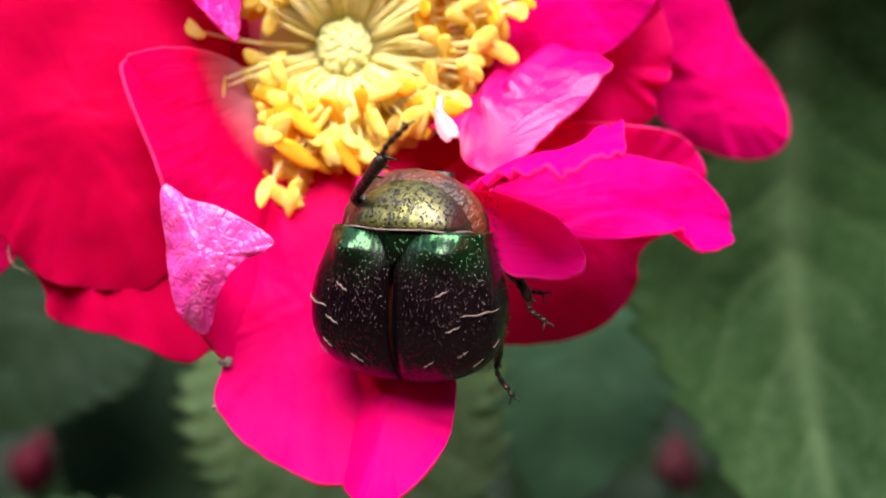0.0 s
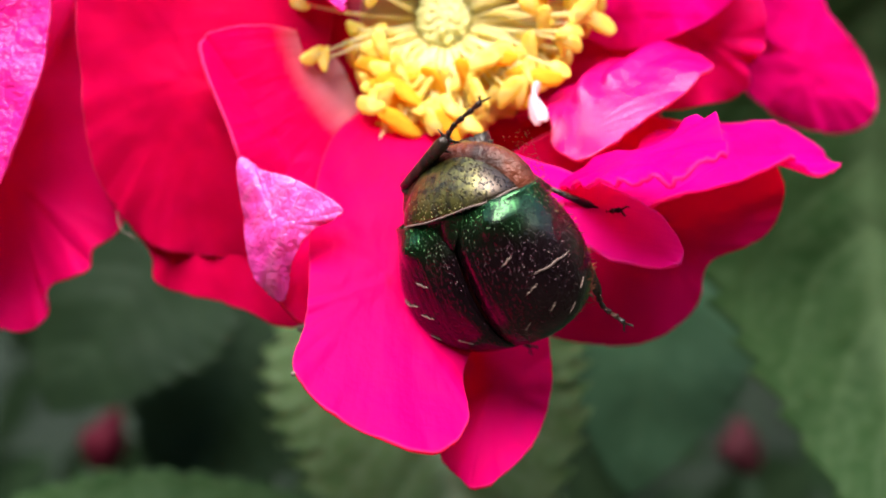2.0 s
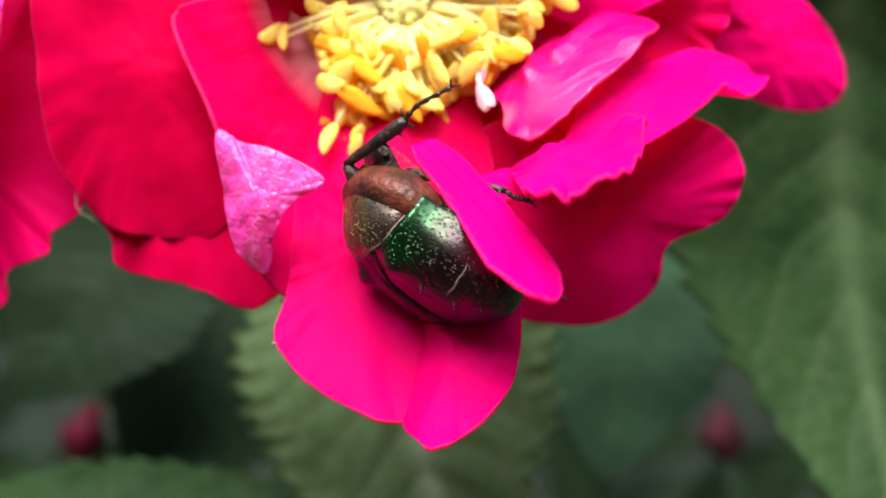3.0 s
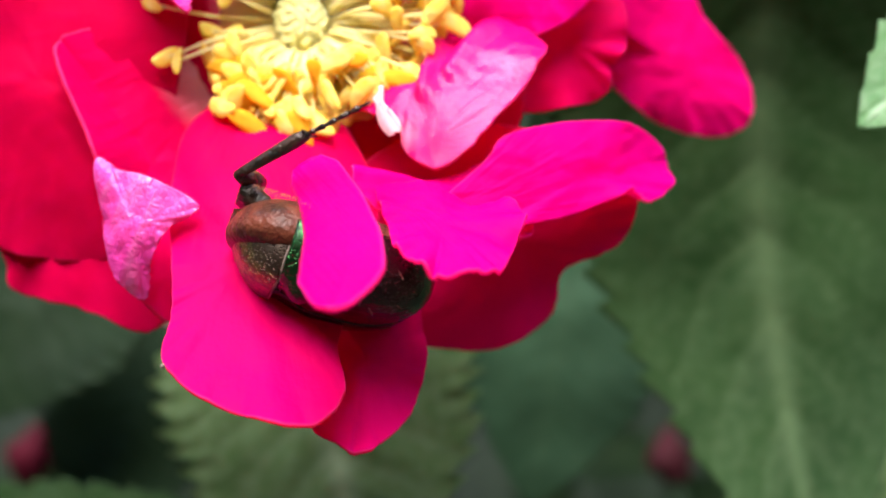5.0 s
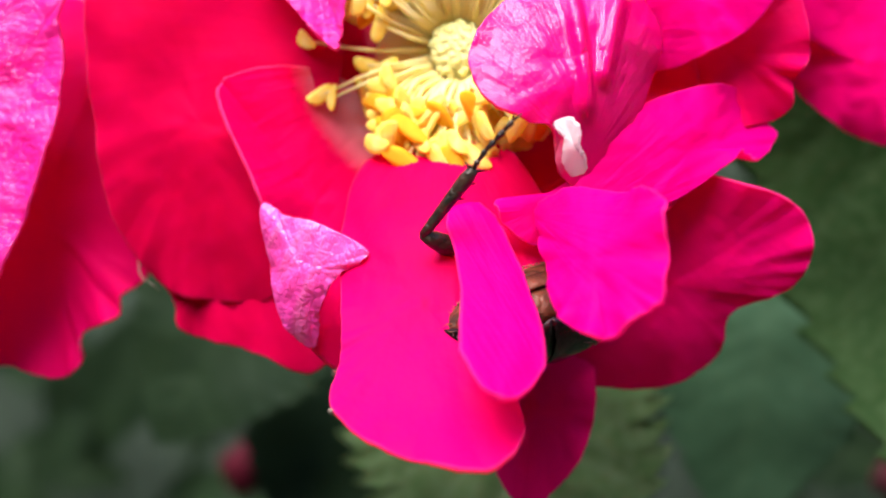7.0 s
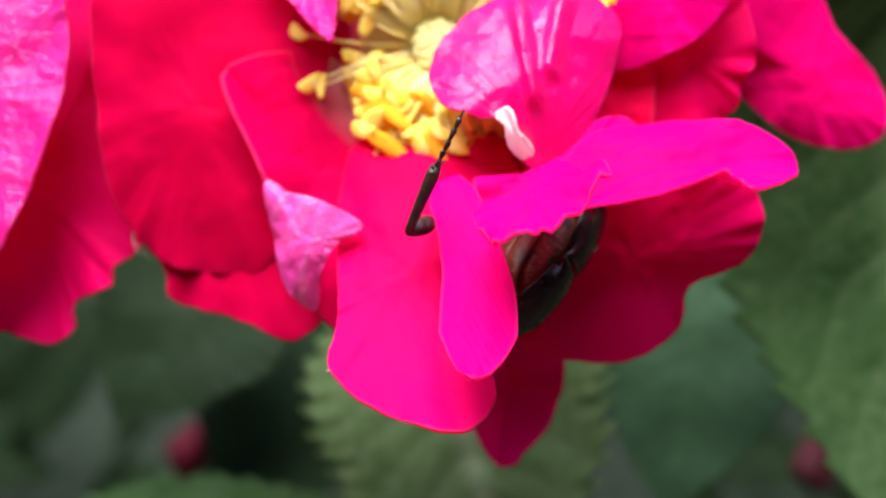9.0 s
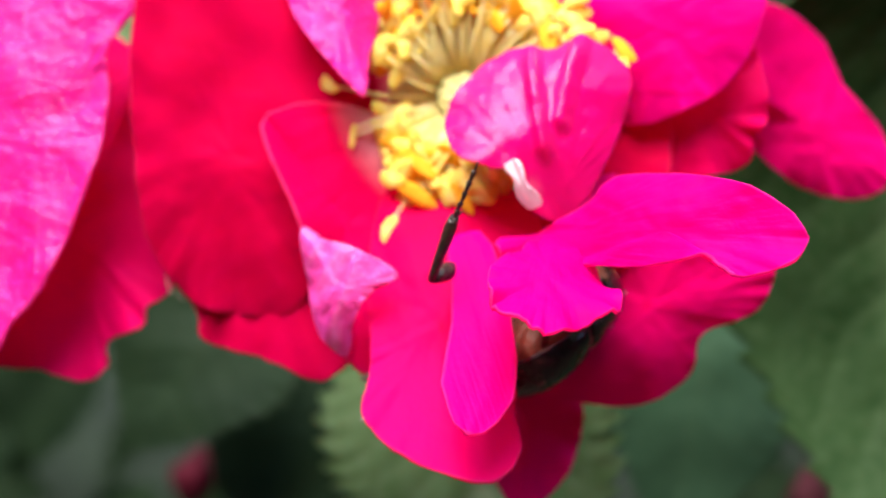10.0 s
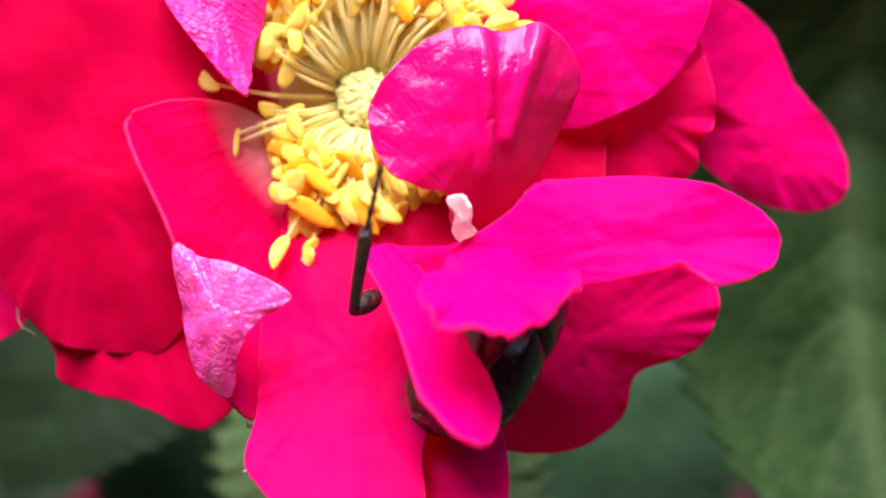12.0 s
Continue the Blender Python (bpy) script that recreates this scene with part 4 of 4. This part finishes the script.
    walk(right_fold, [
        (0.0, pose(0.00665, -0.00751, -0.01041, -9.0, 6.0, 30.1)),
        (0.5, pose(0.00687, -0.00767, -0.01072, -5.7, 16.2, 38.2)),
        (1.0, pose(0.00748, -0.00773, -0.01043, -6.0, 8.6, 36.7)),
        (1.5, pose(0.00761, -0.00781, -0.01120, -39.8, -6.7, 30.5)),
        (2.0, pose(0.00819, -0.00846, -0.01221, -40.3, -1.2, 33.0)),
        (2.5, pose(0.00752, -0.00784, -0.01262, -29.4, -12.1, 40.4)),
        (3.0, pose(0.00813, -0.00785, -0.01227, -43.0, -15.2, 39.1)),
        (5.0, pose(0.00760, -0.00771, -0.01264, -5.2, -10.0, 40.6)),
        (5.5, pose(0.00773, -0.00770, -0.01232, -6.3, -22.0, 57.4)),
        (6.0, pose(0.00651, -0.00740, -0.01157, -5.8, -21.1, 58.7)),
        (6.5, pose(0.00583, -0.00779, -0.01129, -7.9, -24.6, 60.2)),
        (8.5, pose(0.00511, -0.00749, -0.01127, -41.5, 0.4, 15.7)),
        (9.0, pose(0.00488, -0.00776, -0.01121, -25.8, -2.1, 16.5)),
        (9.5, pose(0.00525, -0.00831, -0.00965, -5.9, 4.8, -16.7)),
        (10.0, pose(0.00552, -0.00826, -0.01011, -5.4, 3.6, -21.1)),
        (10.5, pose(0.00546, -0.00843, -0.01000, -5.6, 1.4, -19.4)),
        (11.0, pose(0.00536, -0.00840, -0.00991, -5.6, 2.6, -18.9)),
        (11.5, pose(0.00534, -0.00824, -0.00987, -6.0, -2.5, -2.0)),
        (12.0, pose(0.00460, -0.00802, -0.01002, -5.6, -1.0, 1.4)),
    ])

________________

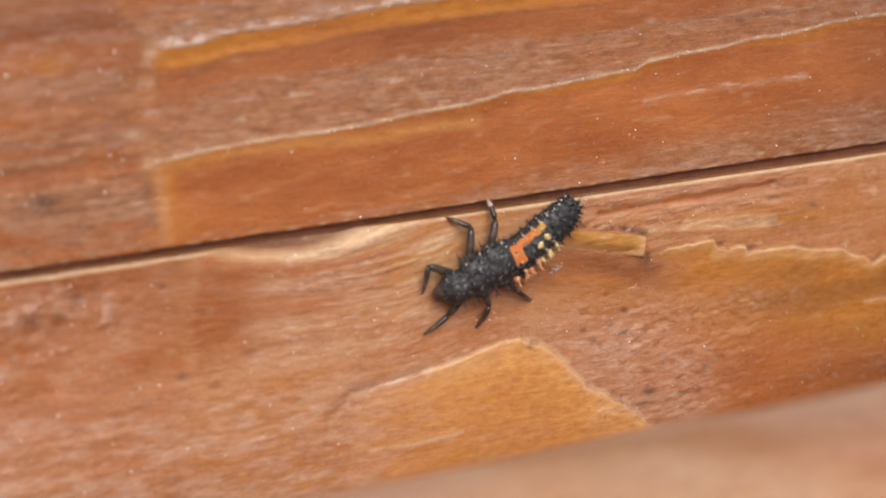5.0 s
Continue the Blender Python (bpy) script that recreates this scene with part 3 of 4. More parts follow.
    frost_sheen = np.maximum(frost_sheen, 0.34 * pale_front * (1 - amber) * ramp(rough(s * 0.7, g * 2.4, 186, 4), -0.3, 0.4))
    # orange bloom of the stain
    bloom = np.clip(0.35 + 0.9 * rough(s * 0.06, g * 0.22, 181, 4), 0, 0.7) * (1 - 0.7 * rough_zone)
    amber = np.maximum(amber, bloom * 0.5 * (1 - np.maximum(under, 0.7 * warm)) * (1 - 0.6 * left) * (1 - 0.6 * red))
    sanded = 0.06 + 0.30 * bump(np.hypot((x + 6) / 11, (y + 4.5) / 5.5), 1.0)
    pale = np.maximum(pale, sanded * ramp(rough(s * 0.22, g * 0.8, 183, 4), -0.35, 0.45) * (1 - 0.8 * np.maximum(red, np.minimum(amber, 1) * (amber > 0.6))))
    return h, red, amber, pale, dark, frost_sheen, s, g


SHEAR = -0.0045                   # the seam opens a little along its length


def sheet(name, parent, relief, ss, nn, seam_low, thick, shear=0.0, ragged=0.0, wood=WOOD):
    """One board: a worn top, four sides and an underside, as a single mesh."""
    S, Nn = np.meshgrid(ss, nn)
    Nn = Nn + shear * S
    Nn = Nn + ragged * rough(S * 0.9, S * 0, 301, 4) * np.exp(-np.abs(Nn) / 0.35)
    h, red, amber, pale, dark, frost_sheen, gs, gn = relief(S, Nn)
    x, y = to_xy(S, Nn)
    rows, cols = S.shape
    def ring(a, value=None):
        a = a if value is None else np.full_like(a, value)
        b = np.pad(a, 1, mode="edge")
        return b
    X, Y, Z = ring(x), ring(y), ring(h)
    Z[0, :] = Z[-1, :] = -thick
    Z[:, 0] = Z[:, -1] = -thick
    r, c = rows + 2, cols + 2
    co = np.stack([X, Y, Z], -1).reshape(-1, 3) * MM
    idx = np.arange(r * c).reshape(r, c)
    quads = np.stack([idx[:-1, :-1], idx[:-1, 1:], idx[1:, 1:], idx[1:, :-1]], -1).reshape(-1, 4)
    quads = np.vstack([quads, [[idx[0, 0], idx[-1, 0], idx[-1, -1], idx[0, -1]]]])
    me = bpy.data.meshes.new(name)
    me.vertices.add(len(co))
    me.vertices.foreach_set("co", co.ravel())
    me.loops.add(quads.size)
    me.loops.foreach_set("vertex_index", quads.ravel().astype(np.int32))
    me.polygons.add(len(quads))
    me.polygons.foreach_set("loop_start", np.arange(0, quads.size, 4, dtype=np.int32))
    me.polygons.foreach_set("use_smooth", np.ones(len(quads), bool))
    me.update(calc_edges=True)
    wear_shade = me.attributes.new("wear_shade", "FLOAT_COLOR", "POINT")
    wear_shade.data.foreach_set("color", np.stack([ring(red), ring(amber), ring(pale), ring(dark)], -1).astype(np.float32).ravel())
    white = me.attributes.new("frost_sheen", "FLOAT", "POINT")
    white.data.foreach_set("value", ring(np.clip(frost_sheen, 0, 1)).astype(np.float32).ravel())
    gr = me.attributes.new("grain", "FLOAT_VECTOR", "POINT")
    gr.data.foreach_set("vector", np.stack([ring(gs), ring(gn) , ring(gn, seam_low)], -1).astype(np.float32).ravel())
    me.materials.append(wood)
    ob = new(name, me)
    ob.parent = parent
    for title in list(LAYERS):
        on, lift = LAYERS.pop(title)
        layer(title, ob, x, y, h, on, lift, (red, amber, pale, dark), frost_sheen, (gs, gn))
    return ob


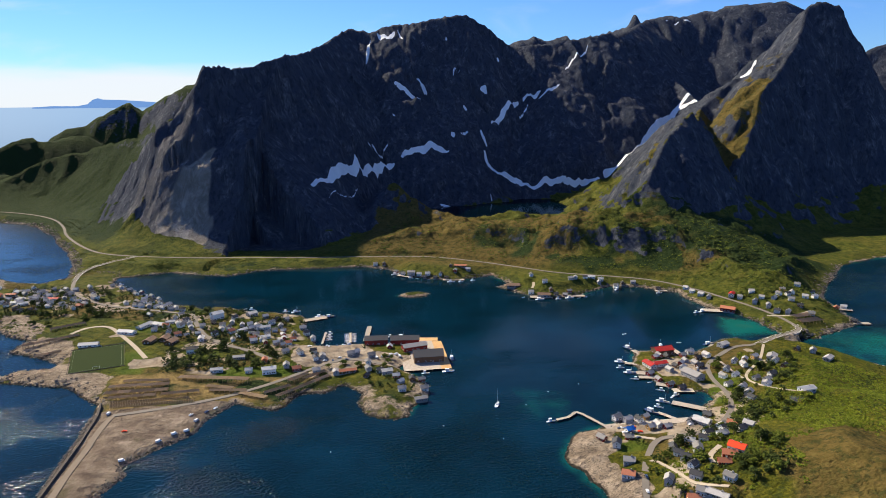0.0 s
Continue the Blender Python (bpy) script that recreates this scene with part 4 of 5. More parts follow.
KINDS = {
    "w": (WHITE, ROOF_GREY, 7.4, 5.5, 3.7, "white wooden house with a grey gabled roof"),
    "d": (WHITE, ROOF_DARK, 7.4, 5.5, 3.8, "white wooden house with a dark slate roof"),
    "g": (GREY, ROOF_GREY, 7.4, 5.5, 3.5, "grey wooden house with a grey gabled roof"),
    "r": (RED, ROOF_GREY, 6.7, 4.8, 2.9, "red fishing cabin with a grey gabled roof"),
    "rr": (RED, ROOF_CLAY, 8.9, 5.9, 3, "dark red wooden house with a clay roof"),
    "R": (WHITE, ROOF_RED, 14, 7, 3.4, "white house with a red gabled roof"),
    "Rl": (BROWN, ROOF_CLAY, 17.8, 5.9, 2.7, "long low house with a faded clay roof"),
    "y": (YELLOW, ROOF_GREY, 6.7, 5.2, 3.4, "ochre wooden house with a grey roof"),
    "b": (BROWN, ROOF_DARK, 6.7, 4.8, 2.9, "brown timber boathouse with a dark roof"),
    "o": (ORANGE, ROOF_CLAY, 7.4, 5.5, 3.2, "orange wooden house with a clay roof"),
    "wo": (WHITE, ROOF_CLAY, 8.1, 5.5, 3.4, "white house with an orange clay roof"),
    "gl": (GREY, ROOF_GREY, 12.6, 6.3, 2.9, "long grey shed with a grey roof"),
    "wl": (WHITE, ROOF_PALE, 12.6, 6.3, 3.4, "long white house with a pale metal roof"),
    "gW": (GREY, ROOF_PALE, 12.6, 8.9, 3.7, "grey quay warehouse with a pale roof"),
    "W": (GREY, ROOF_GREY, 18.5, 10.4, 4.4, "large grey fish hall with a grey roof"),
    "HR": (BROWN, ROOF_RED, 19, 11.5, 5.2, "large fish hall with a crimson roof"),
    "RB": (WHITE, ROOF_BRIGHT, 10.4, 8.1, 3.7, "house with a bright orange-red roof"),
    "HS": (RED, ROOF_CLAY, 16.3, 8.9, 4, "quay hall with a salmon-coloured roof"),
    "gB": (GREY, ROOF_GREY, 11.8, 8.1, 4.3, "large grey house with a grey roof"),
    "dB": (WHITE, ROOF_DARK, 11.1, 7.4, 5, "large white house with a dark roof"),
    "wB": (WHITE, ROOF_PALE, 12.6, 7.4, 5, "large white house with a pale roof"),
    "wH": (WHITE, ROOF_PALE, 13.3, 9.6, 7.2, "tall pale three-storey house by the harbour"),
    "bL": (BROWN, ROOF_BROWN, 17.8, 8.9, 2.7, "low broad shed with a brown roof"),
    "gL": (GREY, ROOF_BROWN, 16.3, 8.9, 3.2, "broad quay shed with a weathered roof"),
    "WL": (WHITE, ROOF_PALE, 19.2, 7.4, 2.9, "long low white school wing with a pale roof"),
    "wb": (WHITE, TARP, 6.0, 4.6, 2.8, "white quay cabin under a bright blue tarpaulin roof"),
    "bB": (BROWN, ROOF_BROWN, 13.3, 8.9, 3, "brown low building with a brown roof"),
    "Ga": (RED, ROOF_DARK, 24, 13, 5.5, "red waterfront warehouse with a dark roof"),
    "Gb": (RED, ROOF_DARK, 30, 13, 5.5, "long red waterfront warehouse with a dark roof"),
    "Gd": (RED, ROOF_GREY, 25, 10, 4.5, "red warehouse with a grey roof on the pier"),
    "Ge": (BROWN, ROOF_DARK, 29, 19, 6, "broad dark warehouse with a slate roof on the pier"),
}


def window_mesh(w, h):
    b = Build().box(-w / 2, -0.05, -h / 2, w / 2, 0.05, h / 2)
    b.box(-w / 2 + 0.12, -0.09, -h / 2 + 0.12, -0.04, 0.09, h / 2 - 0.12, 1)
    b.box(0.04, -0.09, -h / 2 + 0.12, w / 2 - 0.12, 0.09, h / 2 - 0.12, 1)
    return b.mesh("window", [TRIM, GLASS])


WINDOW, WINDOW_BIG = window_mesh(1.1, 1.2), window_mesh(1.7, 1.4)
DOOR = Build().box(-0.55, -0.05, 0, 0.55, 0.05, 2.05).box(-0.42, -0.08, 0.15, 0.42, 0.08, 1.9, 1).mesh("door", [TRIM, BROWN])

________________

Problem description:
Gather every line from the listing above in which the word "parts" appears.

Output of the task:
Continue the Blender Python (bpy) script that recreates this scene with part 3 of 4. More parts follow.
Continue the Blender Python (bpy) script that recreates this scene with part 4 of 5. More parts follow.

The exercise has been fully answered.